Soccer, life skills for Zandspruit youth

9 November 2011

Working together makes it possible to achieve more – but somebody has to make a start. That’s one of the lessons to be taken from Singcono Masisonke Football Club, which is giving the youngsters of Zandspruit informal settlement much more than just football skills.

It took a long time and many people to play their part to get it where it is today. But it took the vision and initiative of four people in particular to get the ball rolling.

Back in 2009, Pastor Simon Mosia was mentoring a number of teenage boys at the Thandanani House of Refuge in Zandspruit, an informal settlement north-west of Johannesburg, every afternoon, and playing soccer with them.

Mosia then approached two youngsters in the community, Shimi Mathebula and Peter Malinga, to assist him when his workload became too heavy.

Philen Naidu, who was a missionary in the community at that time – having just founded the My Life My Africa Children’s Foundation – joined hands with Shimi and Peter to lend support. They partnered with the Emthonjeni Community Centre, cleaned up a patch of land into a soccer field, and began to develop a football club.

‘Together, we are better off’

The children and youth of Zandspruit have no facilities to keep them occupied in the afternoons and evenings. Without something to keep them occupied, most them spent their time on the streets. This was where the gangs, drugs, alcohol and womanising started, which was destroying the youth.

Naidu explains: “We came up with the name ‘Singcono Masisonke’ (together, we are better off) because we wanted to unify the community. We believe that for the youth to break free of the shackles of poverty and neglect, it is imperative that they build positive and healthy relationships through unity and peace.”

Currently, there are about 120 boys, aged 9 to 19, who train at Singcono Masisonke Football Club from Monday to Sunday. They have an Under 10, 13, 15 and 17 division. The group also partnered with Golang Education Outreach and look after a number of their children.

Naidu says they are a values-based club and they take their lead from the teachings of the Bible: believing in peace, love, grace, forgiveness and tolerance, but also believing that a person must have a heart that is willing to be re-shaped in order for the group to work with him.

They also partnered with the Panorama Football Club in 2011, and played against Orlando Pirates and Wits this year, together with matches against local schools and clubs in the area.

An extra-mural learning environment

The vision of My Life My Africa is to facilitate and nurture the growth of an extra-mural learning environment and culture for the young people of Zandspruit – to keep them off the streets and steadily equipped them for a bright future.

“Our first boy in the club has reached Grade 12 this year, and we managed to secure him 31 hours of private tuition to help with his preparations for the matric finals,” says Naidu.

“From here, we are planning to implement a sustainable after-school tuition structure to support all high school children with their studies, homework and career planning.
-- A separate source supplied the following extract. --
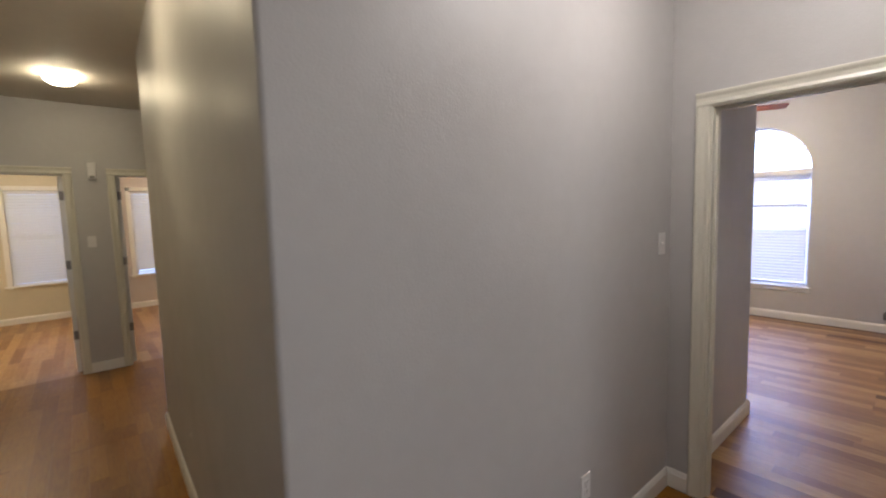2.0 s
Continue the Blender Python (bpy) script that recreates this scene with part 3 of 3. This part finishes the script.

We also have a youth gathering every Tuesday evening to go into closer mentorship through life issues that the youth have.

“Our vision is to have a Zandspruit Community that is filled with practical, emotional, spiritual and educational activities and learning opportunities for the youth – Monday to Sunday.”

Shimi and Peter have been sponsored this year to complete their Grade 12. Both have been trained as childcare workers and have been employed by Golang.

The foundation has a few partners who help keep it strong and get things going.

Getting people to engage

Naidu says they need to be “westernised” in how they deal with the westernised sector of society, which is where the funds have to come from. But at the same time they have to be mindful and sensitive to the cultures within the community. This is the challenge.

“Funding is never easy – unless you are a well-established organisation, government and corporate are not even interested in talking to you.

“And then to approach small and medium business, churches, individuals and groups is also frustrating, because people are lavish with praise and vocal support, but to move them from their comfort zones to actually step into Zandspruit to engage with the people is not so easy,” says Naidu.

“It’s difficult to motivate people to give financially unless their hearts have been moved, and this seldom happens if individuals do not engage with the impoverished sector of society.”

What he appreciates most about the project is to watch the visible change come over the faces of youth and young adults in his care. To see them as confused, disruptive and ill-disciplined people when they arrive, and then to watch them grow in humility, service, gratitude and hope is a great reward.

Their focus remains on equipping those who are in their care to be the leaders of the ones who are younger than they are. The vision is to have sufficiently equipped and competent leadership teams in place by the end of 2012, so that all their work in Zandspruit takes on community “ownership”.